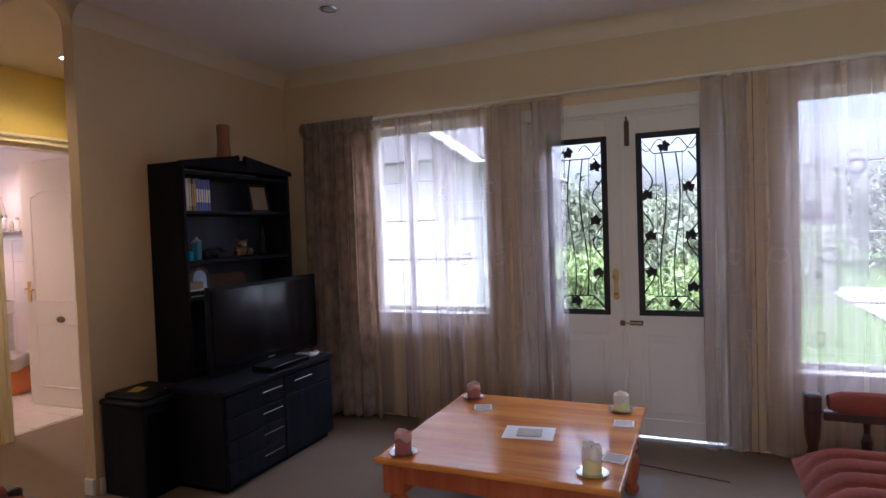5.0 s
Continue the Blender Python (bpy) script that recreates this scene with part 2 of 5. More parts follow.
M_CARD = mat("printed_card", (0.45, 0.38, 0.30), 0.6, size=90, grain=0.35, wear=0.2, wear_size=30)
M_YELLOW = mat("yellow_paper", (0.8, 0.55, 0.04), 0.8)
M_WHITE = mat("white_ceramic", (0.8, 0.79, 0.77), 0.15, grain=0.02, bump=0.02)
M_ORANGE = mat("orange_plastic", (0.62, 0.20, 0.035), 0.4, grain=0.05)
M_LINER = mat("white_liner", (0.80, 0.74, 0.70), 0.4, size=30, bump=0.5)
M_QUILT = mat("cream_quilt", (0.80, 0.765, 0.72), 0.9, size=120, grain=0.08, wear=0.08, bump=0.4)
M_QUILT_P = mat("pale_taupe_patch", (0.68, 0.60, 0.52), 0.9, size=120, grain=0.08, wear=0.1, bump=0.4)
M_QUILT_T = mat("taupe_patch", (0.45, 0.35, 0.27), 0.9, size=120, grain=0.1, wear=0.12, bump=0.4)
M_QUILT_G = mat("green_grey_patch", (0.33, 0.29, 0.22), 0.9, size=40, grain=0.3, wear=0.3, wear_size=22, bump=0.4)
M_VALANCE = mat("white_bed_base", (0.74, 0.71, 0.70), 0.9, size=90, grain=0.06)
# cream gloss with yellow light from the hall wall mixed into its colour
M_CASING = mat("gloss_paint_yellow_bounce", (0.78, 0.71, 0.50), 0.32, size=25, grain=0.015, wear=0.04, bump=0.03)
M_BATH_TILE = mat("pale_bathroom_tile", (0.78, 0.70, 0.66), 0.3, size=12, grain=0.02, wear=0.04, bump=0.02, island=0.015)
M_KNOB = mat("cream_knob_paint", (0.84, 0.78, 0.46), 0.35, grain=0.02, bump=0.02)
M_CORNICE = mat("cream_cornice_paint", (0.77, 0.66, 0.49), 0.65, size=80, grain=0.02, wear=0.04, bump=0.08)
M_MIRROR = mat("mirror_glass", (0.9, 0.92, 0.92), 0.02, metal=1.0, grain=0.0, wear=0.0, bump=0.0)
M_BLUE = mat("blue_plastic", (0.12, 0.21, 0.56), 0.35, grain=0.05)
M_NAVY = mat("navy_plastic", (0.06, 0.08, 0.22), 0.4, grain=0.05)
M_LILAC = mat("pale_lilac_plastic", (0.64, 0.57, 0.66), 0.4, grain=0.04)
M_GREY = mat("grey_plastic", (0.45, 0.45, 0.45), 0.45, grain=0.05)
M_GREEN = mat("green_plastic", (0.015, 0.12, 0.09), 0.5, grain=0.1)
M_BULB = glow("lamp_glass", (1.0, 0.86, 0.62), 12)
M_LEAF = mat("garden_leaves", (0.17, 0.20, 0.13), 0.55, size=4, grain=0.4, wear=0.5, wear_size=1.2, bump=0.0)
M_LEAF2 = mat("bright_leaves", (0.22, 0.30, 0.11), 0.55, size=4, grain=0.4, wear=0.4, wear_size=1.2, bump=0.0)
M_BARK = mat("bark", (0.12, 0.09, 0.06), 0.9, size=25, grain=0.4, bump=0.8)
M_GRASS = mat("grass_ground", (0.10, 0.16, 0.04), 0.9, size=12, grain=0.4, wear=0.3, bump=0.6)
M_PLASTER = mat("outdoor_plaster", (0.56, 0.56, 0.55), 0.8, size=40, grain=0.06, wear=0.08, bump=0.3)
M_ROOF = mat("grey_roof_tile", (0.18, 0.17, 0.17), 0.8, size=14, grain=0.2, bump=0.5)


# ---- mesh helpers ----
def part(name, bm, material, parent=None, label="", smooth=False):
    """Links a bmesh as one mesh object, under a thing or a part where one is given."""
    me = bpy.data.meshes.new(name)
    bmesh.ops.recalc_face_normals(bm, faces=bm.faces)
    bm.to_mesh(me)
    bm.free()
    for p in me.polygons:
        p.use_smooth = smooth
    for m in material if isinstance(material, (list, tuple)) else [material]:
        me.materials.append(m)
    ob = new(name, me)
    if parent:
        ob.parent = parent
    if label:
        ob["label"] = label
    return ob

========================

# TASK
Extract every line of the data exactly; pictures stay out.

# ANSWER BELOW
5.0 s
Continue the Blender Python (bpy) script that recreates this scene with part 2 of 5. More parts follow.
M_CARD = mat("printed_card", (0.45, 0.38, 0.30), 0.6, size=90, grain=0.35, wear=0.2, wear_size=30)
M_YELLOW = mat("yellow_paper", (0.8, 0.55, 0.04), 0.8)
M_WHITE = mat("white_ceramic", (0.8, 0.79, 0.77), 0.15, grain=0.02, bump=0.02)
M_ORANGE = mat("orange_plastic", (0.62, 0.20, 0.035), 0.4, grain=0.05)
M_LINER = mat("white_liner", (0.80, 0.74, 0.70), 0.4, size=30, bump=0.5)
M_QUILT = mat("cream_quilt", (0.80, 0.765, 0.72), 0.9, size=120, grain=0.08, wear=0.08, bump=0.4)
M_QUILT_P = mat("pale_taupe_patch", (0.68, 0.60, 0.52), 0.9, size=120, grain=0.08, wear=0.1, bump=0.4)
M_QUILT_T = mat("taupe_patch", (0.45, 0.35, 0.27), 0.9, size=120, grain=0.1, wear=0.12, bump=0.4)
M_QUILT_G = mat("green_grey_patch", (0.33, 0.29, 0.22), 0.9, size=40, grain=0.3, wear=0.3, wear_size=22, bump=0.4)
M_VALANCE = mat("white_bed_base", (0.74, 0.71, 0.70), 0.9, size=90, grain=0.06)
# cream gloss with yellow light from the hall wall mixed into its colour
M_CASING = mat("gloss_paint_yellow_bounce", (0.78, 0.71, 0.50), 0.32, size=25, grain=0.015, wear=0.04, bump=0.03)
M_BATH_TILE = mat("pale_bathroom_tile", (0.78, 0.70, 0.66), 0.3, size=12, grain=0.02, wear=0.04, bump=0.02, island=0.015)
M_KNOB = mat("cream_knob_paint", (0.84, 0.78, 0.46), 0.35, grain=0.02, bump=0.02)
M_CORNICE = mat("cream_cornice_paint", (0.77, 0.66, 0.49), 0.65, size=80, grain=0.02, wear=0.04, bump=0.08)
M_MIRROR = mat("mirror_glass", (0.9, 0.92, 0.92), 0.02, metal=1.0, grain=0.0, wear=0.0, bump=0.0)
M_BLUE = mat("blue_plastic", (0.12, 0.21, 0.56), 0.35, grain=0.05)
M_NAVY = mat("navy_plastic", (0.06, 0.08, 0.22), 0.4, grain=0.05)
M_LILAC = mat("pale_lilac_plastic", (0.64, 0.57, 0.66), 0.4, grain=0.04)
M_GREY = mat("grey_plastic", (0.45, 0.45, 0.45), 0.45, grain=0.05)
M_GREEN = mat("green_plastic", (0.015, 0.12, 0.09), 0.5, grain=0.1)
M_BULB = glow("lamp_glass", (1.0, 0.86, 0.62), 12)
M_LEAF = mat("garden_leaves", (0.17, 0.20, 0.13), 0.55, size=4, grain=0.4, wear=0.5, wear_size=1.2, bump=0.0)
M_LEAF2 = mat("bright_leaves", (0.22, 0.30, 0.11), 0.55, size=4, grain=0.4, wear=0.4, wear_size=1.2, bump=0.0)
M_BARK = mat("bark", (0.12, 0.09, 0.06), 0.9, size=25, grain=0.4, bump=0.8)
M_GRASS = mat("grass_ground", (0.10, 0.16, 0.04), 0.9, size=12, grain=0.4, wear=0.3, bump=0.6)
M_PLASTER = mat("outdoor_plaster", (0.56, 0.56, 0.55), 0.8, size=40, grain=0.06, wear=0.08, bump=0.3)
M_ROOF = mat("grey_roof_tile", (0.18, 0.17, 0.17), 0.8, size=14, grain=0.2, bump=0.5)


# ---- mesh helpers ----
def part(name, bm, material, parent=None, label="", smooth=False):
    """Links a bmesh as one mesh object, under a thing or a part where one is given."""
    me = bpy.data.meshes.new(name)
    bmesh.ops.recalc_face_normals(bm, faces=bm.faces)
    bm.to_mesh(me)
    bm.free()
    for p in me.polygons:
        p.use_smooth = smooth
    for m in material if isinstance(material, (list, tuple)) else [material]:
        me.materials.append(m)
    ob = new(name, me)
    if parent:
        ob.parent = parent
    if label:
        ob["label"] = label
    return ob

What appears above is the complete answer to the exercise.